Your best route depends on your timeline, risk tolerance, and how much work you’re willing to do to maximize price.
Final Thoughts
You can sell New Jersey land without a Realtor by combining local pricing research, farmland-assessment awareness, strong documentation, and persistent multi-channel marketing. Present the property clearly, negotiate with facts, and use an attorney and title company to close safely. When you run the process with structure and transparency, you keep control—and you keep more of the value you’ve built.
Frequently Asked Questions (FAQs)
How much can I save by selling land without a Realtor in New Jersey?
Most sellers avoid paying a typical 5–6% commission by selling FSBO. You’ll still pay for closing services like an attorney, title work, and possibly a survey, but many owners prefer those fixed costs over a percentage-based commission.
Does farmland assessment affect my sale?
Yes. Buyers often price in expected tax treatment and eligibility requirements.
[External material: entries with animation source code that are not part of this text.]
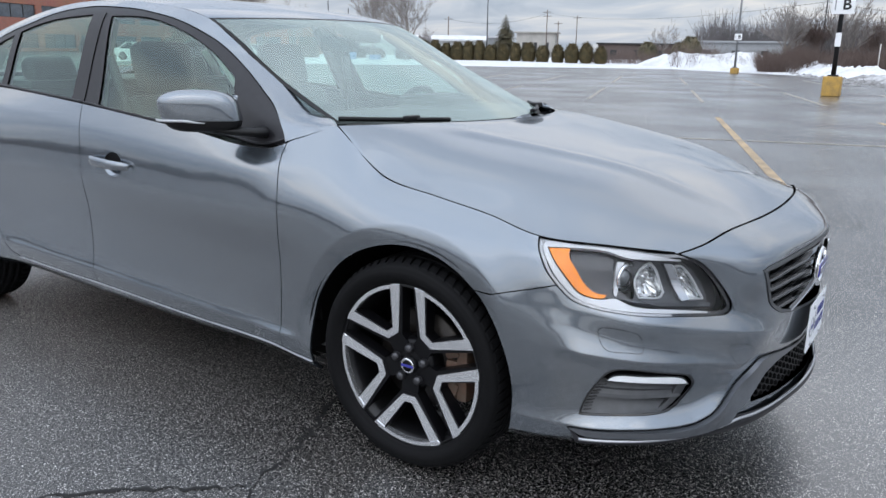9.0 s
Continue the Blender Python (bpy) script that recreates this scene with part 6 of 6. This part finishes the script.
# lower trim: blade round the intake, lip darkened for shade, silver lip edge
blade_top = [(.985, 0, .399), (.962, .104, .395), (.947, .230, .404), (.926, .365, .426), (.913, .427, .431), (.890, .479, .399), (.862, .537, .355), (.834, .604, .318), (.803, .658, .301), (.762, .715, .298), (.697, .784, .300), (.606, .840, .297), (.538, .867, .296)]
blade_low = [(.538, .867, .296), (.567, .855, .283), (.692, .782, .287), (.793, .662, .284), (.844, .583, .281), (.867, .552, .285), (.880, .532, .298), (.895, .484, .319), (.907, .430, .345), (.917, .377, .367), (.939, .267, .379), (.961, .103, .384), (.985, 0, .388)]
half = np.concatenate([resample(cubic(on(body, blade_top), np.linspace(0, 12, 150)), .01), resample(cubic(on(body, blade_low), np.linspace(0, 12, 150)), .01)[1:]])
half[0, 0] = half[-1, 0] = 0
blade = np.concatenate([half[:-1], (half * (-1, 1))[::-1][:-1]])
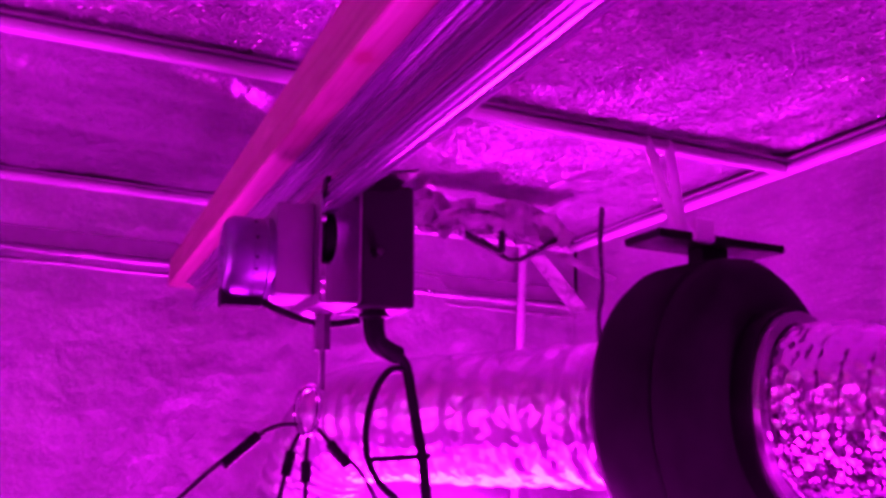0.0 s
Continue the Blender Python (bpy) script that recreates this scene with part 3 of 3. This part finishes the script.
# ---- hanging hardware ----
hook = thing("carabiner", "steel snap hook hanging under the light mover", "carabiner")
part("body", sweep([(0.03, 0.088, -0.222), (0.03, 0.102, -0.228), (0.03, 0.106, -0.25), (0.03, 0.097, -0.272), (0.03, 0.084, -0.262), (0.03, 0.082, -0.236), (0.03, 0.088, -0.222)], 0.0035, 8), CHROME, hook)
ropes = [((0.03, 0.100, -0.262), (0.02, 0.146, -0.275), (0.0, 0.24, -0.36), (-0.1, 0.45, -0.6)),
         ((0.03, 0.098, -0.268), (0.03, 0.108, -0.29), (0.02, 0.122, -0.36), (0.0, 0.16, -0.6)),
         ((0.03, 0.092, -0.268), (0.035, 0.09, -0.30), (0.04, 0.086, -0.36), (0.05, 0.08, -0.6)),
         ((0.03, 0.086, -0.262), (0.035, 0.066, -0.28), (0.04, 0.004, -0.345), (0.08, -0.12, -0.6))]
for pts in ropes:
    r = thing("rope_hanger", "thin black rope ratchet hanger spreading down from the hook", "rope hanger", group="rope hangers")
    part("rope", sweep(pts, 0.0026, 8), ROPE, r)
    a, b = Vector(pts[1]), Vector(pts[2])
    part("ratchet", sweep([a, a.lerp(b, 0.35)], 0.0058, 8, 0), RUBBER, r, "black ratchet body")

# ---- filter, ducts and straps ----
fan = thing("carbon_filter", "fat black filter drum hung by a white strap", "filter")
FC = tent(0.223, -0.606, -0.212)
AX = (TENT @ Vector((-0.93, -0.36, 0.03))).normalized()
part("drum", lathe(FC - AX * 0.115, AX, [(0, 0), (0, 0.13), (0.008, 0.20), (0.02, 0.226), (0.04, 0.237), (0.105, 0.241), (0.128, 0.240), (0.133, 0.235), (0.139, 0.240), (0.168, 0.235), (0.188, 0.216), (0.200, 0.185), (0.203, 0.15), (0.203, 0)], 64), FILTER_CLOTH, fan, "", 75)
part("hanger_plate", slab((0.20, -0.705, 0.049), (0.30, -0.461, 0.064), 0.004), PAINTED, fan, "black hanger plate")
part("hanger_stem", slab((0.225, -0.61, 0.015), (0.265, -0.56, 0.05), 0.003), PAINTED, fan)
part("flange", ring(FC + AX * 0.088, AX, 0.152, 0.13, 0.028, 48), PAINTED, fan)
part("flange_ring", ring(FC + AX * 0.116, AX, 0.146, 0.13, 0.012, 48), HEM, fan, "pale metal flange ring")
strap = thing("hanging_strap", "white webbing strap looped over the ceiling pole", "strap")
for v0, v1 in ((-0.585, -0.540), (-0.63, -0.548)):
    part("webbing", sweep([tent(0.428, v0, 0.306), tent(0.412, v0, 0.28), tent(0.335, v0 * 0.5 + v1 * 0.5, 0.17), tent(0.255, v1, 0.062)], 0.0105, 8, 6, None, 0.15), WEBBING, strap)
part("buckle", slab((0.186, -0.556, 0.046), (0.199, -0.520, 0.084), 0.004), WEBBING, strap)


def duct(name, pts, r, pitch, mat, label, ribs=0.026):
    line = spline(pts, 40)
    total = sum((b - a).length for a, b in zip(line, line[1:]))
    count = int(total / pitch)
    d = thing(name, label, "duct")
    part("foil_hose", sweep(pts, lambda t: r * (0.975 + ribs * math.cos(2 * math.pi * (count * t + 0.35 * noise.noise(Vector((t * 9, 2, 0))))) + 0.022 * noise.noise(Vector((t * 40, 0, 0)))), 48, 60), mat, d)
    for k in (0.012, 0.985):
        i = int(k * (len(line) - 1))
        part("clamp", ring(line[i], line[i + 1] - line[i], r * 1.03, r * 0.9, 0.012, 48), PAINTED, d, "dark clamp band")
    return d


duct("flexible_duct", [FC - AX * 0.11, FC - AX * 0.22, tent(0.66, -0.385, -0.235), tent(0.93, -0.25, -0.250), tent(1.08, -0.185, -0.29), tent(1.18, -0.15, -0.45), tent(1.2, -0.14, -0.75)], 0.130, 0.044, RIBBED, "ribbed silver foil duct running from the drum to the wall")
duct("flexible_duct", [FC + AX * 0.108, FC + AX * 0.20, FC + AX * 0.38 + Vector((0, 0, -0.02)), FC + AX * 0.65 + Vector((0, -0.02, -0.12))], 0.130, 0.045, FOIL, "crinkled silver foil duct leaving the black drum", 0.006)

# pale drum on the far wall
drum = thing("filter_drum", "pale cloth-wrapped filter drum with a black end by the tent wall", "filter")
DC = tent(1.16, 0.93, -0.178)
part("drum", lathe(DC - TENT @ Vector((0.0, 0.16, 0)), TENT @ Vector((0, -1, 0)) * -1, [(0, 0), (0.004, 0.04), (0.02, 0.08), (0.05, 0.11), (0.09, 0.124), (0.16, 0.126), (0.20, 0.115), (0.23, 0.10), (0.23, 0)], 40), WHITE_CLOTH, drum)
part("end_cap", lathe(DC + TENT @ Vector((0, 0.07, 0)), TENT @ Vector((0, 1, 0)), [(0, 0), (0, 0.098), (0.06, 0.098), (0.075, 0.08), (0.08, 0.04), (0.08, 0)], 40), PAINTED, drum, "black end cap")

# rolled door flap beside the doorway
flap = thing("rolled_door_flap", "rolled shiny mylar door flap hanging beside the doorway", "door flap")
bm = sweep([tent(1.112, 1.475, 0.125), tent(1.112, 1.472, 0.06), tent(1.11, 1.468, -0.3), tent(1.115, 1.468, -1.0), tent(1.11, 1.47, -2.2)], lambda t: 0.034 + 0.006 * noise.noise(Vector((t * 14, 3, 1))), 20, 12)
part("roll", bm, WHITE_FILM, flap)

# crumpled plastic on the ceiling by the corner
film = thing("crumpled_film", "crumpled clear plastic film tied with dark cord under the ceiling", "plastic film")
bm = bmesh.new()
grid = []
for i in range(41):
    row = []
    for j in range(21):
        a, b = i / 40, j / 20
        p = Vector((0.98 - 0.09 * b, -0.275 - 0.41 * a, 0.300 - 0.12 * b - 0.03 * math.sin(math.pi * b) * math.sin(math.pi * a) ** 0.7))
        p += Vector((noise.noise(p * 27), noise.noise(p * 27 + Vector((7, 0, 0))), noise.noise(p * 27 + Vector((0, 9, 0))))) * 0.036
        row.append(bm.verts.new(TENT @ p))
    grid.append(row)
for i in range(40):
    for j in range(20):
        bm.faces.new((grid[i][j], grid[i + 1][j], grid[i + 1][j + 1], grid[i][j + 1]))
bmesh.ops.solidify(bm, geom=bm.faces[:], thickness=0.002)
part("sheet", bm, FILM, film)
part("tie_cord", sweep([tent(0.93, -0.40, 0.20), tent(0.87, -0.43, 0.165), tent(0.86, -0.46, 0.15), tent(0.88, -0.44, 0.17), tent(0.86, -0.48, 0.145), tent(0.9, -0.5, 0.2)], 0.009, 8), ROPE, film)
part("tie_cord", sweep([tent(0.90, -0.42, 0.175), tent(0.88, -0.47, 0.15), tent(0.87, -0.52, 0.13), tent(0.89, -0.58, 0.16), tent(0.93, -0.66, 0.21)], 0.006, 8), ROPE, film, "dark tie cord")

# black belt beside the drum, from the ceiling's edge pole
belt = thing("hanging_belt", "thin black belt hanging beside the filter drum", "belt")
part("belt", sweep([tent(0.90, -0.772, 0.30), tent(0.90, -0.768, 0.20), tent(0.895, -0.772, 0.10), tent(0.90, -0.766, 0.02), tent(0.895, -0.77, -0.06)], lambda t: 0.010 + 0.004 * noise.noise(Vector((t * 9, 1, 5))), 8, 6, None, 0.4), ROPE, belt)

# stitched vent panel on the wall by the corner
vent = thing("vent_panel", "stitched mylar vent panel on the wall by the corner pole", "vent panel")
part("panel", slab((1.18, NORTH - 0.010, -0.42), (1.315, NORTH - 0.004, 0.062), 0.003), MYLAR_WALL, vent)
for lo, hi in (((1.18, NORTH - 0.014, 0.05), (1.315, NORTH - 0.008, 0.064)), ((1.18, NORTH - 0.014, -0.42), (1.193, NORTH - 0.008, 0.05)), ((1.302, NORTH - 0.014, -0.42), (1.315, NORTH - 0.008, 0.05)),
               ((1.215, NORTH - 0.014, -0.05), (1.28, NORTH - 0.008, -0.04)), ((1.215, NORTH - 0.014, 0.01), (1.28, NORTH - 0.008, 0.02))):
    part("stitched_edge", slab(lo, hi, 0.002), HEM, vent)

# loose fold of wall film in the corner behind the drum
fold = thing("loose_film_fold", "loose diagonal fold of silvery film in the tent corner", "film fold")
part("fold", fabric((1.345, -0.785, 0.25), (-0.035, -0.035, 0.01), (-0.06, -0.12, -0.165), 10, 26, 0.012, 9.0, 41), FILM, fold)
part("fold", fabric((1.345, -0.86, 0.27), (-0.05, -0.02, 0.0), (-0.22, -0.05, -0.11), 8, 26, 0.014, 9.0, 43), FILM, fold)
The New Jersey Farm Bureau 2026 Policy Resolutions notes the program requires at least five contiguous acres producing $1,000 in annual agricultural income, and references a 2025 FEC change raising the minimum threshold for agricultural land from $1,000 to $1,900 per acre.
Should I mention crop productivity in my listing?
You can mention credible statewide context and then specify what applies to your parcel. For example, the USDA/NASS 2025 State Agriculture Overview for New Jersey reports 2025 production stats for soybeans, corn grain, and hay (excluding alfalfa). Use that data to frame potential, but keep claims tied to your land’s actual history and documentation.
What professional help do I still need if I sell FSBO?
Most sellers still use a real estate attorney and a title company. If boundaries are unclear or you’re considering a split, hire a surveyor before you list so you can market the parcel with confidence.